(Abnett, Lanning, Saiz)
I've been a extremely avid fan of Resurrection Man since last September, mostly based on the fact that Dan Abnett and Andy Lanning were less concerned with creating some amazingly big story arc and more focused on just writing interesting stories. I was pretty upset when DC announced that the series would end after it's 'Issue Zero' this coming September, but after reading Resurrection Man #10, I'm wondering if maybe it wasn't all that bad of a call. This month, Mitch Shelley and Kim Rebecki are still on the hunt to uncover Mitch's mysterious past, but instead of advancing the story at all, Abnett and Lanning bring back the 'avenging angels' that came after Mitch way back in issue four or five, a move that shows that maybe these writers really don't have a solid future in plan for the man who can't die. It's far more likely that Mitch Shelley's story will have a super-satisfying conclusion come next month, but we'll just have to wait and see.
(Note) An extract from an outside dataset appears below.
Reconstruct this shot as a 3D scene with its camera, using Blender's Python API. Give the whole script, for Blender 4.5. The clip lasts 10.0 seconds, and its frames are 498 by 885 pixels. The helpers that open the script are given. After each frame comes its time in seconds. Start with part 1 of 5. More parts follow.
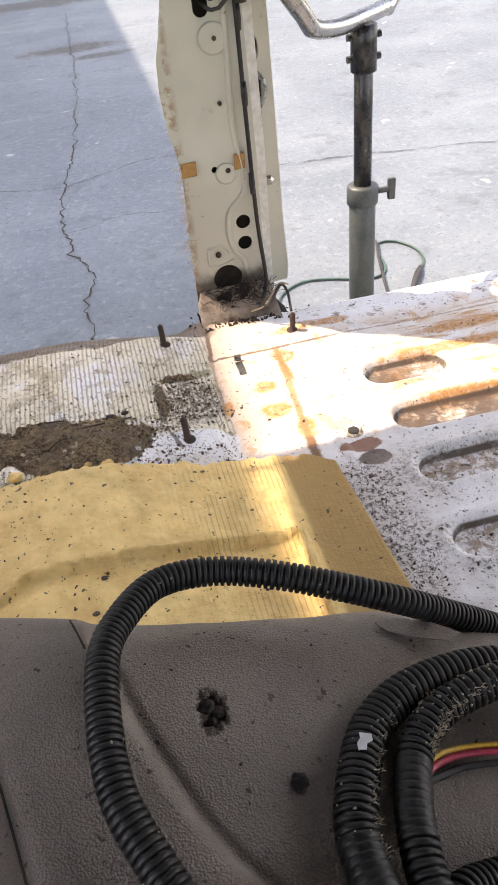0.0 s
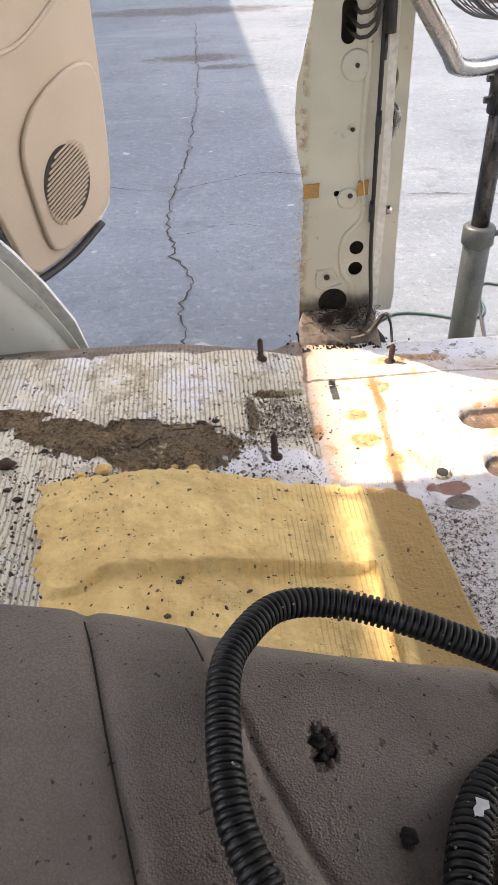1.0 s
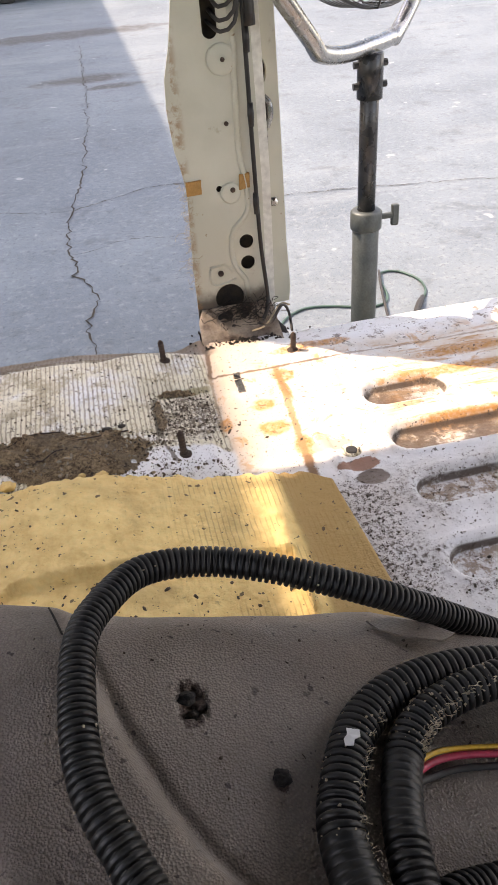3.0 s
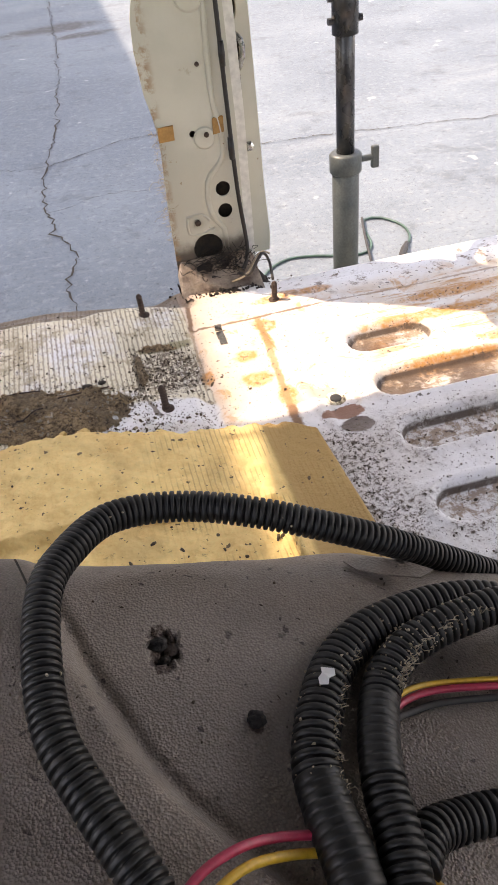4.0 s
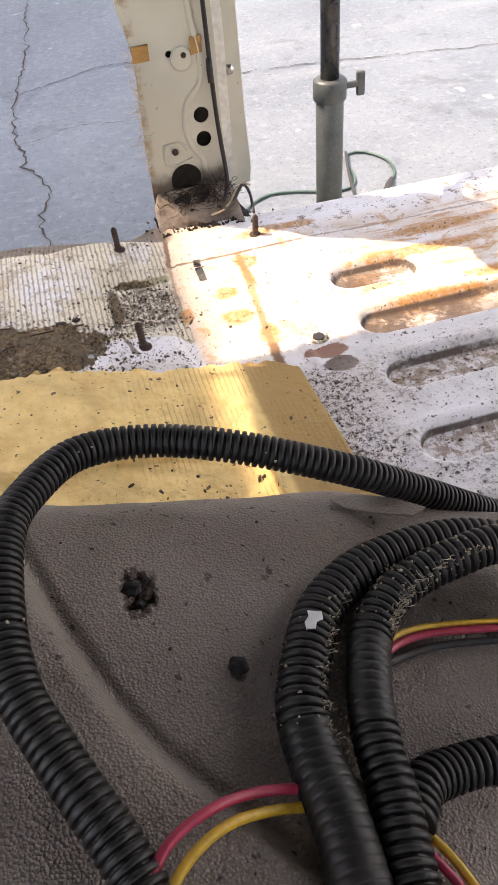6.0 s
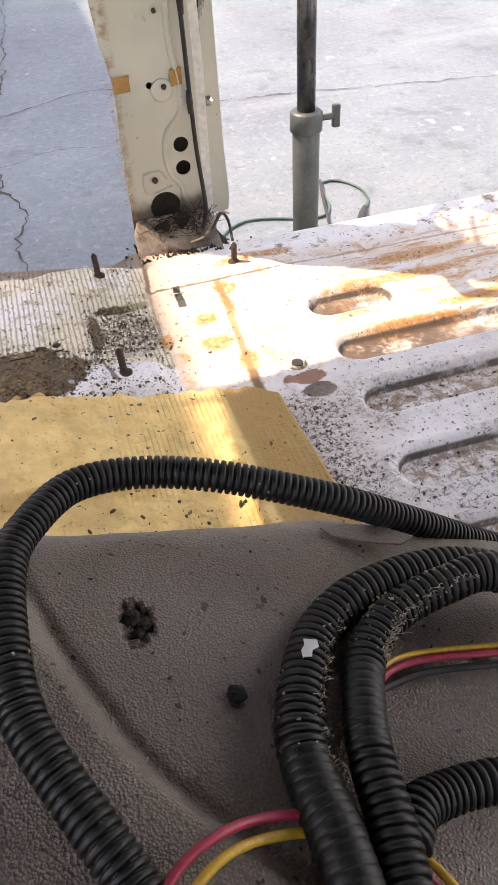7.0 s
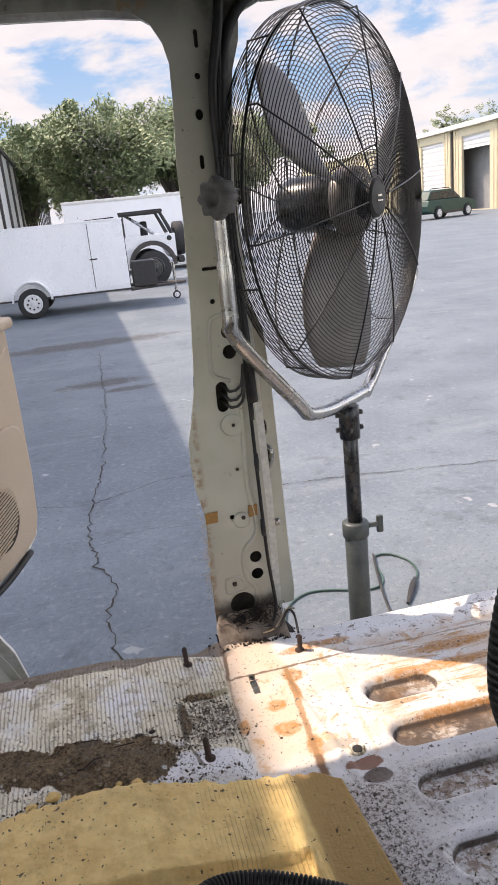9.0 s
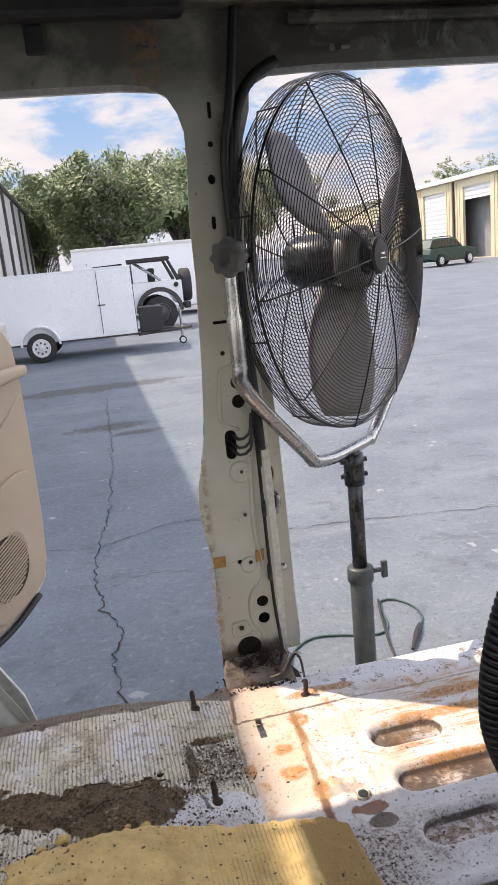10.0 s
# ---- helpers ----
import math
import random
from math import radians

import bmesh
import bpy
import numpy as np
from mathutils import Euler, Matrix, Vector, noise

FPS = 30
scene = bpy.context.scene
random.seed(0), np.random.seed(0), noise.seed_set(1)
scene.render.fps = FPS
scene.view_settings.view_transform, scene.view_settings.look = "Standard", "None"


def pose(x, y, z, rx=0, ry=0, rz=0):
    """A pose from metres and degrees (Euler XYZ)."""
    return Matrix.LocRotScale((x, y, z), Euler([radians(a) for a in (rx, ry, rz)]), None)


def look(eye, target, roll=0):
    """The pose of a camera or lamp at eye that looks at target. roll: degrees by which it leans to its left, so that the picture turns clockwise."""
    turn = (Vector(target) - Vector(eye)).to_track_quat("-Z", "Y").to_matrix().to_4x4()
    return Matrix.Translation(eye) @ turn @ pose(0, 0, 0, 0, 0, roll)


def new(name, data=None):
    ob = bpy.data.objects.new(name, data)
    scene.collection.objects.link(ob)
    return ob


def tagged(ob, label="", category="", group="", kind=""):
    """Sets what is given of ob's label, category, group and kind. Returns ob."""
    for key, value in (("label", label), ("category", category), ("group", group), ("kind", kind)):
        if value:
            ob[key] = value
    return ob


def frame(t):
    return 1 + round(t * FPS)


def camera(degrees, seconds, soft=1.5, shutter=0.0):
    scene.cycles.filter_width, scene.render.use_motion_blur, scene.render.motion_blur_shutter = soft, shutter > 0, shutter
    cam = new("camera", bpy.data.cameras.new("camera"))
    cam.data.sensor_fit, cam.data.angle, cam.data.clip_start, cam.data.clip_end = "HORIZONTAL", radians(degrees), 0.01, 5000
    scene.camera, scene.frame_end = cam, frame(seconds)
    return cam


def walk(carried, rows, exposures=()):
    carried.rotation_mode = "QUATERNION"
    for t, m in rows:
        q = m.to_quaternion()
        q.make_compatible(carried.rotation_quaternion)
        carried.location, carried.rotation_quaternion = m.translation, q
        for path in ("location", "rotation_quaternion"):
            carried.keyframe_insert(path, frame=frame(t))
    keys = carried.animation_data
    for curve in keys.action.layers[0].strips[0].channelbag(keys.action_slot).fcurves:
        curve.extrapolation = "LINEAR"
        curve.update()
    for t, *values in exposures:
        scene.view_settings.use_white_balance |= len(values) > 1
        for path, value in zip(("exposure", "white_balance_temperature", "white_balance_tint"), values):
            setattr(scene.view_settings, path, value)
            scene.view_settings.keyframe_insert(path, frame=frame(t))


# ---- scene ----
cam = camera(37.5, 10.0)
PATH = [
    (0, (0.016, 0.056, 0.776), (0.268, 1.574, -0.501), -6.7),
    (0.5, (-0.008, 0.061, 0.777), (0.209, 1.584, -0.501), -2.5),
    (1, (-0.026, 0.068, 0.782), (0.07, 1.639, -0.452), -2.0),
    (1.5, (-0.025, 0.065, 0.781), (0.015, 1.667, -0.416), -3.2),
    (2, (-0.015, 0.056, 0.779), (0.118, 1.663, -0.403), -3.0),
    (2.5, (-0.002, 0.051, 0.771), (0.216, 1.649, -0.413), -4.0),
    (3, (0.017, 0.05, 0.75), (0.287, 1.618, -0.462), -4.9),
    (4.5, (0.029, 0.058, 0.725), (0.273, 1.517, -0.621), -7.5),
    (4.7, (0.014, 0.075, 0.721), (0.247, 1.521, -0.641), -7.7),
    (5, (0.006, 0.075, 0.729), (0.234, 1.498, -0.658), -7.8),
    (5.2, (0.012, 0.075, 0.721), (0.241, 1.488, -0.676), -7.8),
    (5.5, (0.034, 0.07, 0.706), (0.273, 1.459, -0.713), -7.3),
    (7, (0.021, 0.068, 0.72), (0.389, 1.469, -0.659), -3.7),
    (7.5, (0.021, 0.063, 0.724), (0.397, 1.553, -0.555), -3.8),
    (7.7, (0.011, 0.053, 0.75), (0.367, 1.625, -0.435), -4.6),
    (7.8, (0.006, 0.018, 0.791), (0.331, 1.663, -0.299), -5.9),
    (7.9, (-0.005, -0.024, 0.838), (0.295, 1.677, -0.171), -6.3),
    (8, (-0.011, -0.043, 0.869), (0.262, 1.715, -0.044), -6.8),
    (8.2, (-0.02, -0.067, 0.912), (0.233, 1.768, 0.156), -7.5),
    (8.5, (-0.022, -0.118, 0.98), (0.303, 1.76, 0.374), -6.5),
    (9, (-0.022, -0.115, 0.958), (0.363, 1.754, 0.361), -5.9),
    (9.5, (-0.028, -0.132, 0.964), (0.355, 1.74, 0.373), -5.7),
    (10, (-0.039, -0.16, 0.981), (0.353, 1.74, 0.498), -5.6),
]
walk(cam, [(t, look(eye, target, roll)) for t, eye, target, roll in PATH], [(0, 2.13, 8450, 22), (3, 2.05, 8550, 22), (5, 2.2, 8700, 24), (7.5, 2.16, 8600, 24), (8.0, 1.96, 8350, 22), (8.6, 1.55, 7900, 21), (10, 1.4, 7850, 21)])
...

Before Watchmen: Minutemen #1 of 6
Minutemen is supposed to be a look back at the original superhero team that set the (arguably) 'golden standard' for what the Watchmen eventually aspire to attain: the original idea of truth, justice, and the American way. And while we know the Minutemen had their own set of problems, they also operated in a simpler time when origin stories didn't involve intergalactic sentries or mystical interventions, but instead came from ordinary people looking to make their world a little bit better. In this first of six issues, Darwyn Cooke spends a lot of time going over the origins of each member of the Minutemen, and while this could come off as cheesy and overbearing, Cooke masterfully makes each introduction feel like you're meeting these characters for the first time. It's a phenomenal first issue and even better beginning to the Before Watchmen event.
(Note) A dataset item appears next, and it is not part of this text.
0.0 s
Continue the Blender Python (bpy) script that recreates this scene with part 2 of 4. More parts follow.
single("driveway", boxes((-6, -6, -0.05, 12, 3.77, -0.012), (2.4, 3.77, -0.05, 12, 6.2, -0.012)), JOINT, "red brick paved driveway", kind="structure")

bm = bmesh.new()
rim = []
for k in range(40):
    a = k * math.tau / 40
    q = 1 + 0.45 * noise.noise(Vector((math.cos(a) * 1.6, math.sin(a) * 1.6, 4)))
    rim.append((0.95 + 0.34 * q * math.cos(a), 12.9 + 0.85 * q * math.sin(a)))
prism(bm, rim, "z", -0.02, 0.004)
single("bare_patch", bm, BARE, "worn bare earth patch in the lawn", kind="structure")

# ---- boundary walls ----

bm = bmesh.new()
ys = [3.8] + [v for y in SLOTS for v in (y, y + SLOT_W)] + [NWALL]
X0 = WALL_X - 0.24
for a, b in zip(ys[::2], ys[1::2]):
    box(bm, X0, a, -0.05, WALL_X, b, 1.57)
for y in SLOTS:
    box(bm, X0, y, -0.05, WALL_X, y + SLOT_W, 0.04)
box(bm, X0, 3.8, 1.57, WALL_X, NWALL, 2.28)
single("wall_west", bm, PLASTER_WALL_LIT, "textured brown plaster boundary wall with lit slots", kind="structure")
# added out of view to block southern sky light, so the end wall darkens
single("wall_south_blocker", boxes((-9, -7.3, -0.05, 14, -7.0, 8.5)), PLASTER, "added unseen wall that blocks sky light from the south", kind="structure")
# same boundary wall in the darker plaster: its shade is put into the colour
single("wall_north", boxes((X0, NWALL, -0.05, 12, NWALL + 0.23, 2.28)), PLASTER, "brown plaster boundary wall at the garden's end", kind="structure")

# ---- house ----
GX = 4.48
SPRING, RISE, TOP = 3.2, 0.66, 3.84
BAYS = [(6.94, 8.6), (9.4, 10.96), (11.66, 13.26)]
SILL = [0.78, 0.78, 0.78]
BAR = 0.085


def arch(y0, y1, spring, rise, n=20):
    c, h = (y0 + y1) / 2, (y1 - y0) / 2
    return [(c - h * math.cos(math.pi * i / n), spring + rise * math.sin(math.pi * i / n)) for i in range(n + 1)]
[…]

Before Watchmen: Silk Spectre #1 of 4
In the first title dedicated to a member of the Watchmen (the first in the Before Watchmen series focused on the Minutemen, which features the Comedian, but none of the other Watchmen proper), and it's pretty damn good. Laurie Juspeczyk has grown up in the shadow of her mother, both in terms of training and studying to carry on the Silk Spectre name, as well as her infamous streak of compromising work after her days as a superhero ended. Laurie's tale starts as a romantic story with chisel-jawed Greg, a boy who knows about her mother's racy past and doesn't care - all he wants is to be with Laurie, and the two of them decide to run away from home and hitchhike to wherever. Darwyn Cooke has set up a very mid-60s story, complete with adolescent angst, social hierarchy, and a pinch of hippies to keep us interested for the next issue.